There’s a lot more to being a security guard than simply sitting at a desk and checking people in and out of a building. Although this is a big part of the job, security guards are often the first people any visitors to a business will see so a friendly attitude and good communication skills are essential. With security being required at many events such as football matches, gigs and festivals, it can end up being a very sociable and enjoyable job for the right person with many great opportunities.
Interested? Here’s everything you need to know before taking the next step in to a fulfilling career as a security guard.
• Entry salary: £13,000 -£16,000 pa
• Experienced salary: £22,000+pa
• Supervisor salary: £26,000+pa
• Average hours: 40-48 (It is common to be expected to work weekends
• Patrol buildings and check security equipment such CCTV cameras regularly
• Door supervision, including checking in and greeting visitors
• Searching of luggage and visitors at airports, sporting events and festivals.
• Some jobs will including driving in the secure transportation of money and/or goods.
This is a basic overview and by no means an exhaustive list, the basic duties will vary depending on the type and base of the security job.
As previously mentioned, communication skills are essential, both in terms of written and spoken language as many security agencies require workers to write short incident reports. Being physically fit and confident enough to challenge people and competently complete duties independently is also key as in most door supervision and driving jobs the security guard is left to their own devices.
In addition to this you will need to be able to use your initiative and make on the spot, quick and accurate decisions, however there will be a supervisor you can contact if something does go wrong. As with most jobs nowadays, a basic understanding of computers is required as you’ll be expected to be able to send emails, type up reports and monitor surveillance equipment. Only a basic competence is needed as any technical training will be provided by the employer.
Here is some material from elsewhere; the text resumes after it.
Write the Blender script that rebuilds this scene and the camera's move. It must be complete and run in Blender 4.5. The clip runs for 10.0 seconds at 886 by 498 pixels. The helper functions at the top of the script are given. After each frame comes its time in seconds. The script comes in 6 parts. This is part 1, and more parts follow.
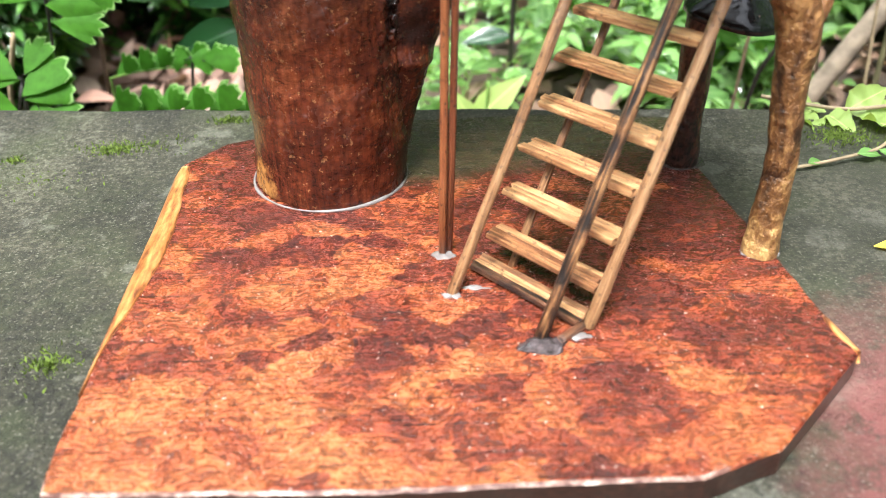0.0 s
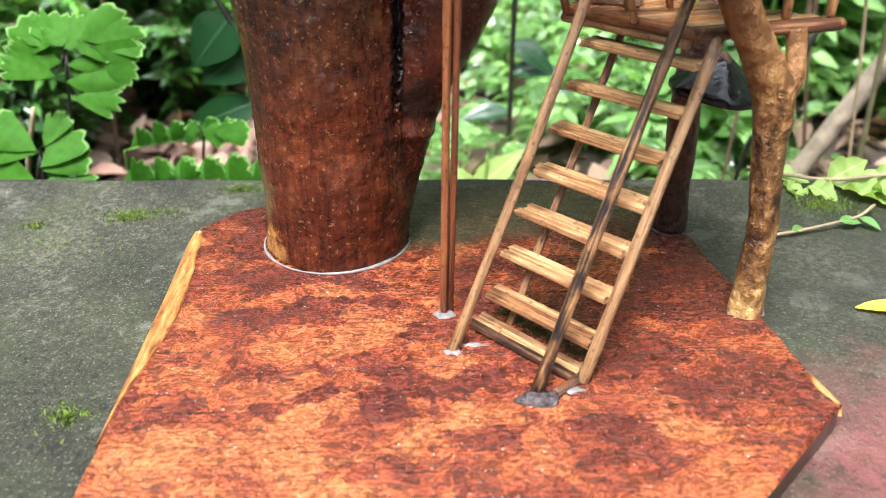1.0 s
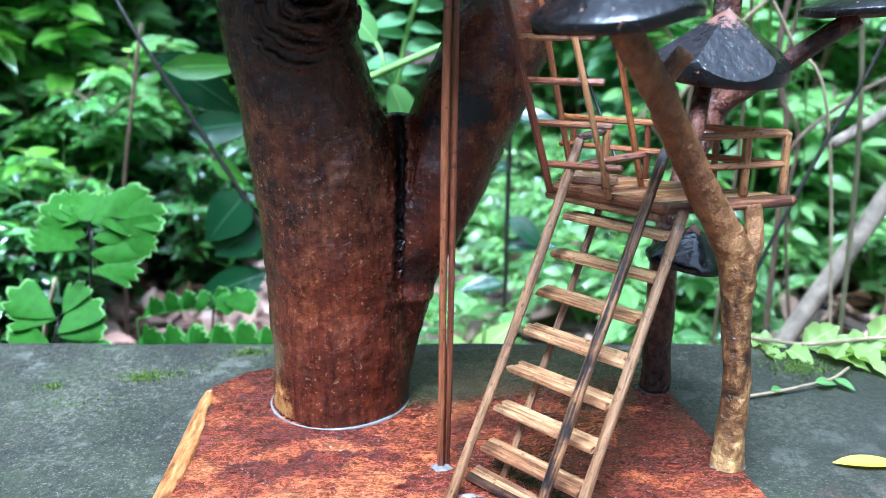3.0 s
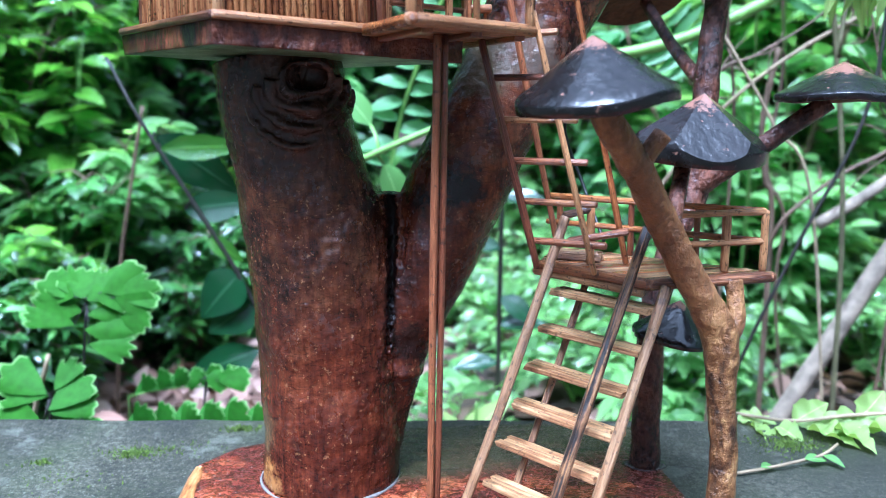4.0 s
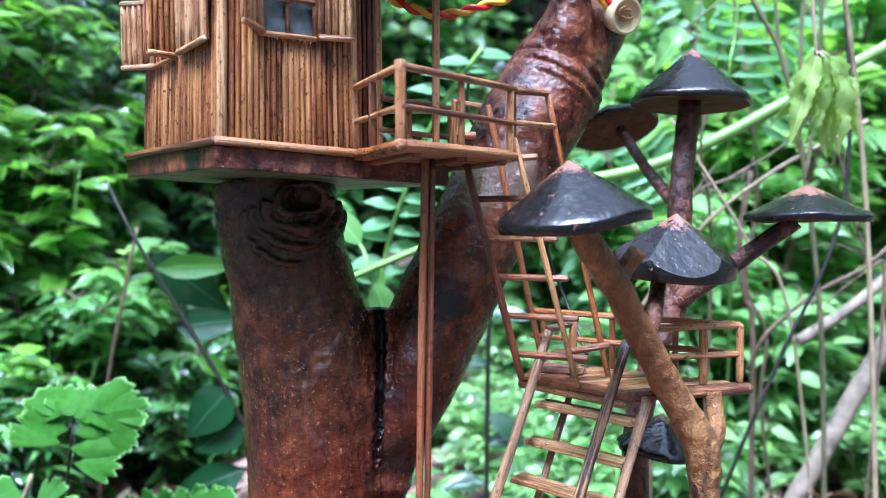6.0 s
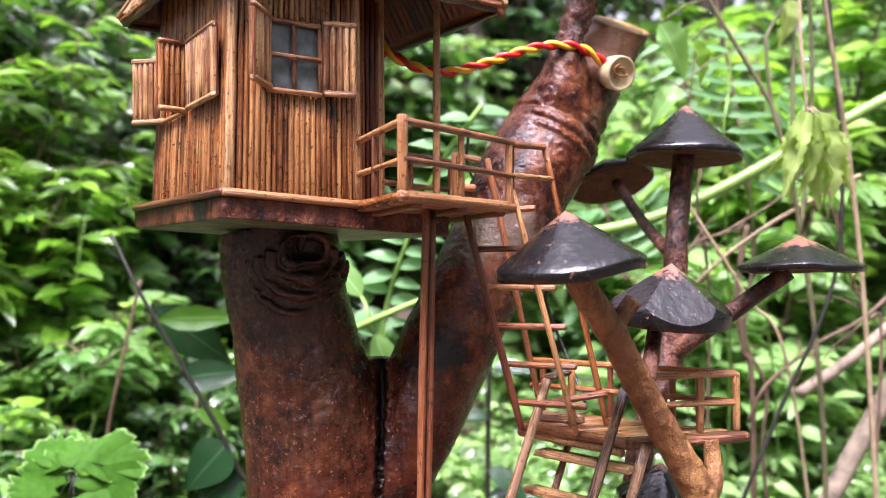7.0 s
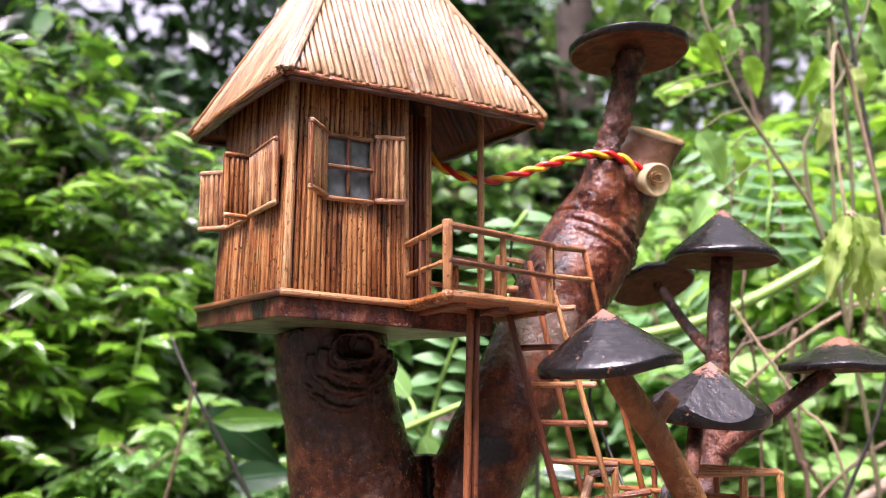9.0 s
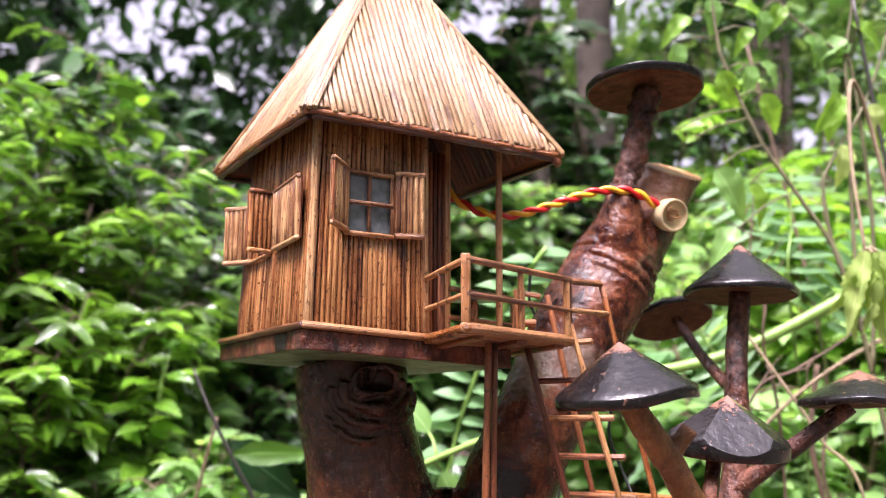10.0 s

Although there are no specific entry requirements, a good level of education will undoubtedly be an advantage. Also employers will carry out background checks and although a criminal history will not rule you out of all security guard jobs, it is certainly be a disadvantage. A Security Industry Authority (SIA) licence can be acquired by doing a short course and will allow an individual to work on agency and contractor jobs, opening up many more opportunities in the security sector.